The research, published by the York-based Joseph Rowntree Foundation, also finds that changes that might be expected to lead to lower poverty, such as reducing the pay gap between men and women or re-balancing regional growth, are by themselves unlikely to do so.
It said key changes forecast in the labour market over the next decade including those in the type of jobs available and expected general improvements in the qualifications and skills of the workforce, will tend to widen inequalities rather than reduce them, continuing recent trends.
It found the main reason for the projected rise in poverty rates is that earnings are forecast to grow in real terms over the decade, while benefits typically will not.
As earnings are a more important income source for middle and top earners than those at the bottom of pay scales, this causes inequality and relative poverty to rise.

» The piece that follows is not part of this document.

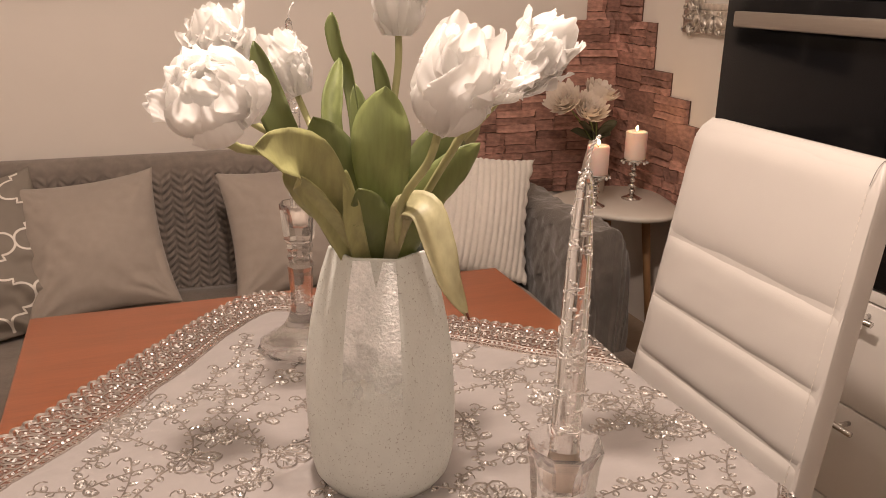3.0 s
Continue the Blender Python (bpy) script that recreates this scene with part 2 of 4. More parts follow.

Projected changes to employment, such as the continuing growth of both high-skilled and low-skilled jobs at the expense of those in the middle, will also cause relative poverty to rise slightly, said the report, which calculated there will be an extra 1.5 million jobs by 2020.
Chris Goulden, poverty programme manager at the foundation, said: “We need to think again about what would be most effective in reducing poverty.
“Under current tax and benefit policies, and with the labour market we expect to have by 2020, both relative and absolute poverty rates for families will rise to around one in four.”
Prof Rob Wilson, from the Warwick Institute for Employment Research, who led the work, said: “Previous research on the importance of skills for improving individual pay and employment prospects suggested that investment in skills could help alleviate poverty and reduce inequality.
“Our results suggest that things are much more complicated than that.”
Robert Joyce, a report author from the Institute for Fiscal Studies, said: “This highlights the need for governments to be clear about how labour market aims fit with objectives relating to poverty and inequality and to not assume that the two are complementary.
“Policy-makers may well believe that certain labour market changes are desirable even if they do not reduce measures of poverty or inequality.
“But it is vital that such trade-offs are acknowledged – if overlooked, then governments will underestimate how much they need to do via other means to achieve goals such as the large reductions in child poverty currently being sought by 2020.”
Researchers tried to model outcomes to see whether certain improvements to the labour market such as reducing the gender pay gap or improving qualifications would reduce poverty, but none was found to have a significant impact.
They said low earners are not concentrated in low-income households, but are spread across the whole of the household income distribution which meant that increasing pay for all low-earners is not well-targeted on low-income households and can even make inequality worse.
Although an anticipated 1.5m new jobs were built into the forecast, the study projects that many individuals in relative poverty in 2020 will still be in households where no-one works, and so are not affected by changes in the labour market structure, suggesting more jobs are needed. Half of all individuals earning the bottom fifth incomes live in households with no workers.